I was pulsating with activity and with a sense of triumph. I was receiving multitudes of new impressions and enjoying life in a multitude of ways, with no dearth of woman and song in the program. But at the bottom of my consciousness I was always lonely.
There were moments when my desolation would assert itself rather violently. This happened nearly every time I returned to New York from the road. As the train entered the great city my sense of home-coming would emphasize a feeling that the furnished two-room apartment on Lexington Avenue which was waiting to receive me was not a home.
Meyer Nodelman, whom I often met in a Broadway restaurant at the lunch hour these days, would chaff or lecture me earnestly upon my unmarried state.
“You don’t know who you’re working for,” he would say, his sad, Oriental face taking on an affectionate expression. “Life is short at best, but when a fellow has nobody to bear his name after he is gone it is shorter still. Get married, my boy. Get married.”
He took a lively interest in the growth of my business. He rejoiced in it as though he ascribed my successes to the loans he had given me when I struggled for a foothold. He often alluded to those favors, but he was a devoted friend, all the same. Moreover, he was a most attractive man to talk to, especially when the conversation dealt with one’s intimate life. With all his illiteracy and crudity of language he had rare insight into the human heart and was full of subtle sympathy. He was the only person in America with whom I often indulged in a heart-to-heart confab. He was keenly aware of my loneliness. It seemed as though it disturbed him.
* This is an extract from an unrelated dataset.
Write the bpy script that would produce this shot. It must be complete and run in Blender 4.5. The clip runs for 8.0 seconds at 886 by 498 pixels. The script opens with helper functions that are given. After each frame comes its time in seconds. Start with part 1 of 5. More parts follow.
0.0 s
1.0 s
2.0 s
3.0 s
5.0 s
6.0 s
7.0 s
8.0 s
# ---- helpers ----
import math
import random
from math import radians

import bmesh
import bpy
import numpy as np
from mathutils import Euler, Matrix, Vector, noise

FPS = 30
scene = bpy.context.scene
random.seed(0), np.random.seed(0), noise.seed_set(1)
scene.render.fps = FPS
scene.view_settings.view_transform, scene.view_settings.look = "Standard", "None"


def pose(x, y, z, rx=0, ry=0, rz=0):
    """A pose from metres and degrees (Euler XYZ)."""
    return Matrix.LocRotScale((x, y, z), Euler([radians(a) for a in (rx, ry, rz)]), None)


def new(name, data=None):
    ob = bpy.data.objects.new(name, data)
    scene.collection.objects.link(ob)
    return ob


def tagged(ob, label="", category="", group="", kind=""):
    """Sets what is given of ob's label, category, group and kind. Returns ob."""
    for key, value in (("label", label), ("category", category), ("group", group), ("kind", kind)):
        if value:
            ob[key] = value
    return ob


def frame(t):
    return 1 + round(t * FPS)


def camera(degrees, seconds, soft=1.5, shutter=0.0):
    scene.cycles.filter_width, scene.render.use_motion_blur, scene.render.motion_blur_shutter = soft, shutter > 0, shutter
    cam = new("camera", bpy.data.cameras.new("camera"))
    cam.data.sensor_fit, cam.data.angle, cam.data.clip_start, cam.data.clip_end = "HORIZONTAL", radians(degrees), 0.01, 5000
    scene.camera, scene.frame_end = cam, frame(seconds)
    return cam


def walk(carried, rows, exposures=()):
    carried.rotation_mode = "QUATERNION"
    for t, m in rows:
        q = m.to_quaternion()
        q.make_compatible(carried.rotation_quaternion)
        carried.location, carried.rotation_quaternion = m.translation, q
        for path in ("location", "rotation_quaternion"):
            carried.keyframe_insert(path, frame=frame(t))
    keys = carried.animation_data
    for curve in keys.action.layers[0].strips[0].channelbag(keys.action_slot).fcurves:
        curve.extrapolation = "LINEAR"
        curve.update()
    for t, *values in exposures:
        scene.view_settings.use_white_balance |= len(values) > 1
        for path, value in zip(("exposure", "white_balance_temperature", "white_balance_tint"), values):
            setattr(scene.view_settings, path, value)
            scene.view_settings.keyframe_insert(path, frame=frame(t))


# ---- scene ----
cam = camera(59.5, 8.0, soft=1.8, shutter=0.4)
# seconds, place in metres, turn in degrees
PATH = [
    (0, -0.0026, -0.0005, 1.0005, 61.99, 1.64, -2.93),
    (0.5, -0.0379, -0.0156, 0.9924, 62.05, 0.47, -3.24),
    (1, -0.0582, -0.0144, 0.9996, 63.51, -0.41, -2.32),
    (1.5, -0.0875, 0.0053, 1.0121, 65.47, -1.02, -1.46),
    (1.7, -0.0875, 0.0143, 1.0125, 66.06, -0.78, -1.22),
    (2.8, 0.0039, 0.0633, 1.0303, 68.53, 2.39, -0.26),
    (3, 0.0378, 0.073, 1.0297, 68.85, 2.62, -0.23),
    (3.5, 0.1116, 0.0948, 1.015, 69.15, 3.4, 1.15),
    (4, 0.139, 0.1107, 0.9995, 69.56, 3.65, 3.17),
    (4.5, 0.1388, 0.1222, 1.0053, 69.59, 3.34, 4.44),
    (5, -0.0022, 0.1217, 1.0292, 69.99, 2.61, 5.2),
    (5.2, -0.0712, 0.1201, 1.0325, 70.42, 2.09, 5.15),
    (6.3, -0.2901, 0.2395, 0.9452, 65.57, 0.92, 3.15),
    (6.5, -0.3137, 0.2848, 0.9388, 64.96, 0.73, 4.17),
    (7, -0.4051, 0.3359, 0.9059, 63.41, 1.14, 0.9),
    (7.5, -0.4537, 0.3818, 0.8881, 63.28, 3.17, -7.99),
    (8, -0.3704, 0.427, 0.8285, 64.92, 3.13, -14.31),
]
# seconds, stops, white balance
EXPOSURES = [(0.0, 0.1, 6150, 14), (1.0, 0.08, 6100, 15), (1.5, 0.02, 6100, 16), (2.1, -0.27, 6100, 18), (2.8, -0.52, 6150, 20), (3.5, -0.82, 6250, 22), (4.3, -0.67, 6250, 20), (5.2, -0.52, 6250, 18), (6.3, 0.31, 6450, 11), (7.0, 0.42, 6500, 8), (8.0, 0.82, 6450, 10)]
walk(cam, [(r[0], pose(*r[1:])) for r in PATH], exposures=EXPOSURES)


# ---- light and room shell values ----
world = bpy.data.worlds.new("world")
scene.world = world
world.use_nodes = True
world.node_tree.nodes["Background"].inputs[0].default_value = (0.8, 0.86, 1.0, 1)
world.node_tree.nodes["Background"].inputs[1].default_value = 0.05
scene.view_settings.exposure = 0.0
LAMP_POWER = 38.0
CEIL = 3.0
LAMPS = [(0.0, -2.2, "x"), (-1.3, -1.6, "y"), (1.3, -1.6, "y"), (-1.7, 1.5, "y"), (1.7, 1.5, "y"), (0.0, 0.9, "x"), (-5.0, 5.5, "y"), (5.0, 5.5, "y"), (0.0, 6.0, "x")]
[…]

“You are not a happy man, Levinsky,” he once said to me. “ You feel more alone than any bachelor I ever knew. You’re an orphan, poor thing. You have a fine business and plenty of money and all sorts of nice times, but you are an orphan, just the same. You’re still a child. You need a mother. Well, but what’s the use? Your own mother—peace upon her—cannot be brought to life until the coming of the Messiah, so do the next best thing, Levinsky. Get married and you will have a mother—for your children. It isn’t the same kind, but you won’t feel lonesome any longer.”
I laughed.
“Laugh away, Levinsky. But you can’t help it. And the smart books you read won’t help you, either. You’ve got to get married whether you want it or not. This is a bill that must be paid.”
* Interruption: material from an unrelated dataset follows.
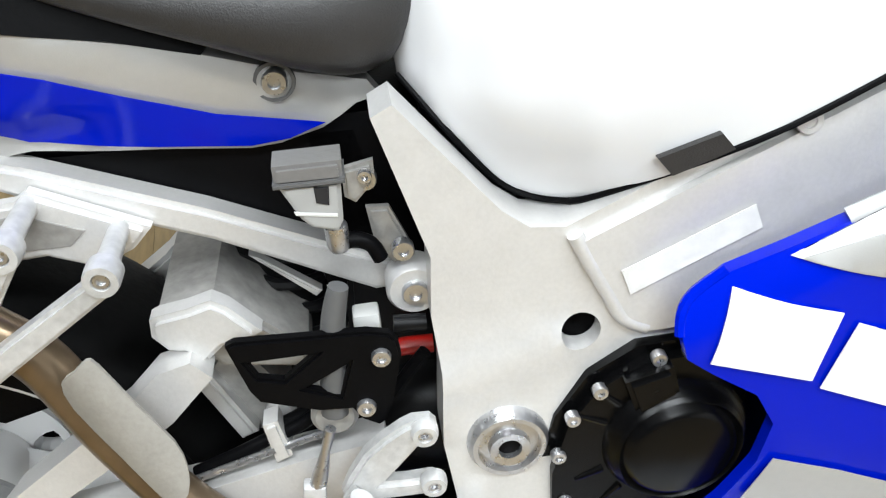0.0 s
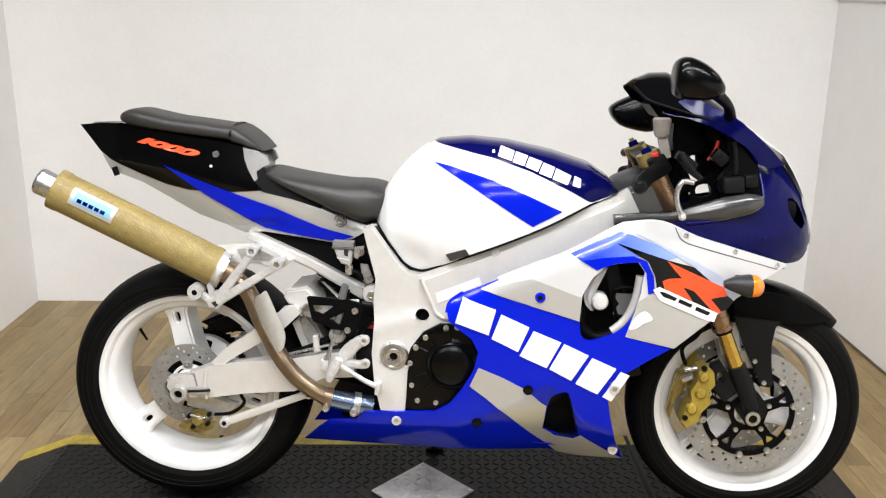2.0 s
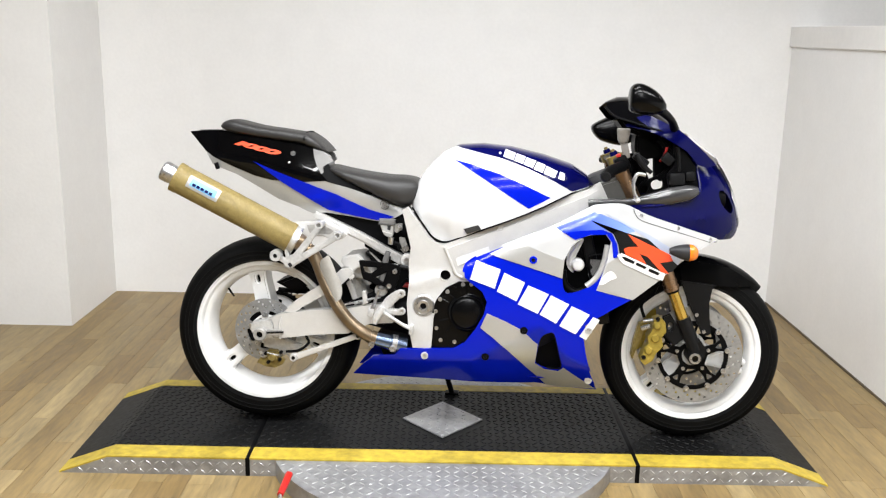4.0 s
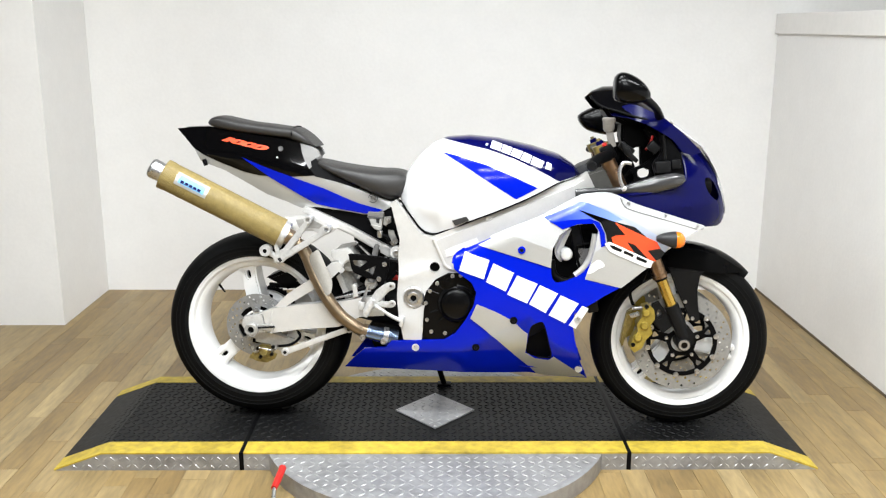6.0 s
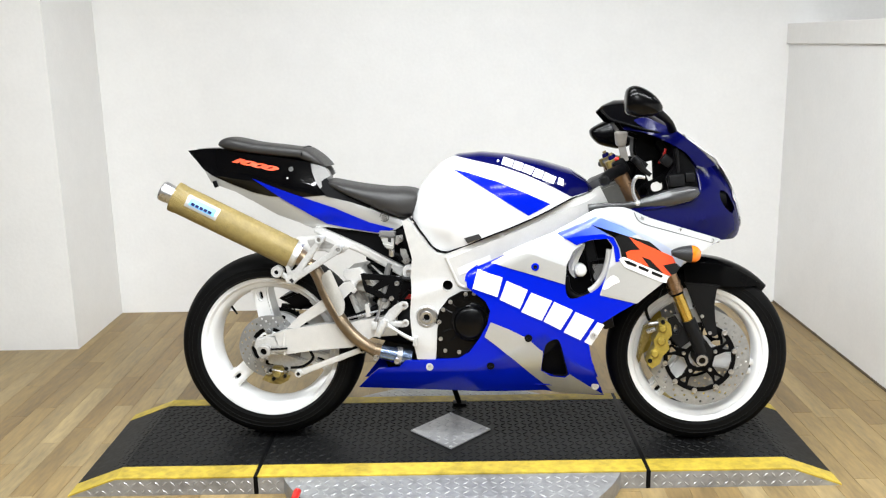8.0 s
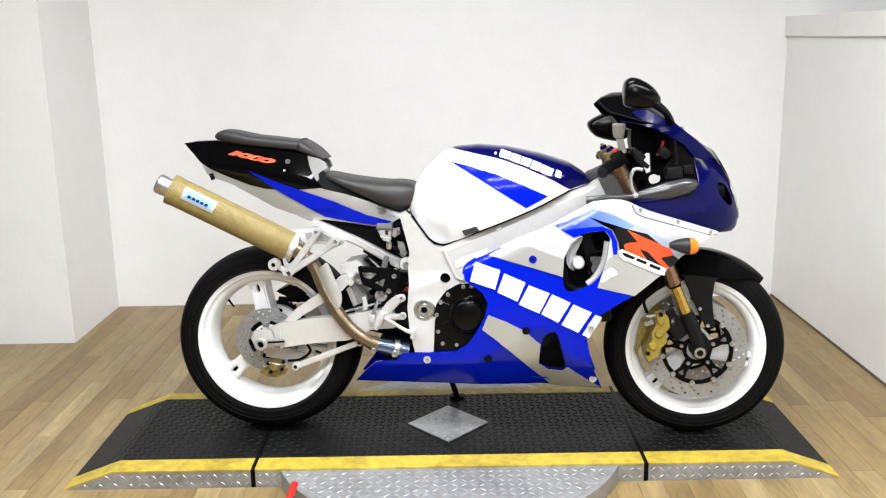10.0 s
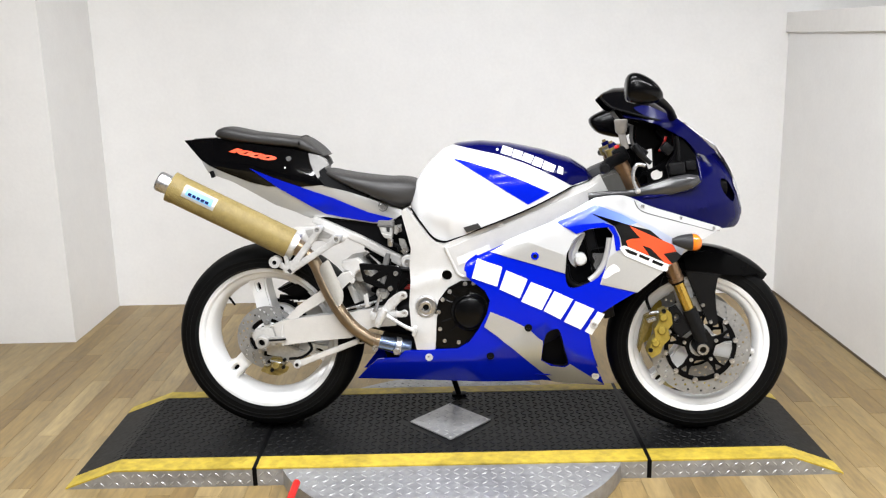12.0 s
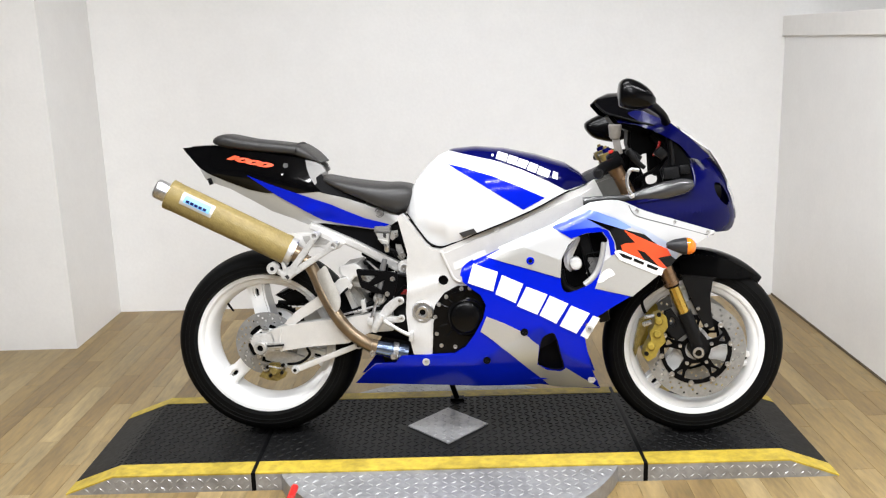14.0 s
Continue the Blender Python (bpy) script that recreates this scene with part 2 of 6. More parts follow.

I had lunch with him a day or two after my meeting with Lucy. The sight of his affectionate, melancholy face and the warmth of his greeting somehow made me think of the sentimental mood in which I had been left by that encounter.
“I do feel lonesome,” I said, with a smile, in the course of our chat. “I met a girl the other day—”
“Did you?” he said, expectantly.
“Oh, she is a mere child, not the kind of girl you mean, Mr. Nodelman. I once boarded in her mother’s house. She was a mere child then. She is still a child, but she goes to college now, and she is taller than her mother. When I saw her I felt old.”
“Is that anything to be sad about? Pshaw! Get married, and you’ll have a daughter of your own, and when she grows up you won’t be sorry. Take it from me, Levinsky. There can be no greater pleasure than to watch your kids grow.” And he added, in a lower tone, “I do advise you to get married.”
“Perhaps I ought to,” I said, listlessly. “But then it takes two to make a bargain.”
“Oh, there are lots of good girls, and you can have the best piece of goods there is.”
“Oh, I don’t know. It wouldn’t be hard to find a good girl, perhaps. The question is whether she’ll be good after the honeymoon is over.”
“You don’t want a bond and mortgage to guarantee that you’ll be happy, do you? A fellow must be ready to take a chance.”
There is an old story of a rabbi who, upon being asked by a bachelor whether he should marry, said: “If you do you will regret it, my son; but then if you remain single you are sure to regret it just as much; perhaps more. So get married like everybody else and regret it like everybody else.” Nodelman now quoted that rabbi. I had heard the anecdote more than once before, but it seemed as though its meaning had now revealed itself to me for the first time.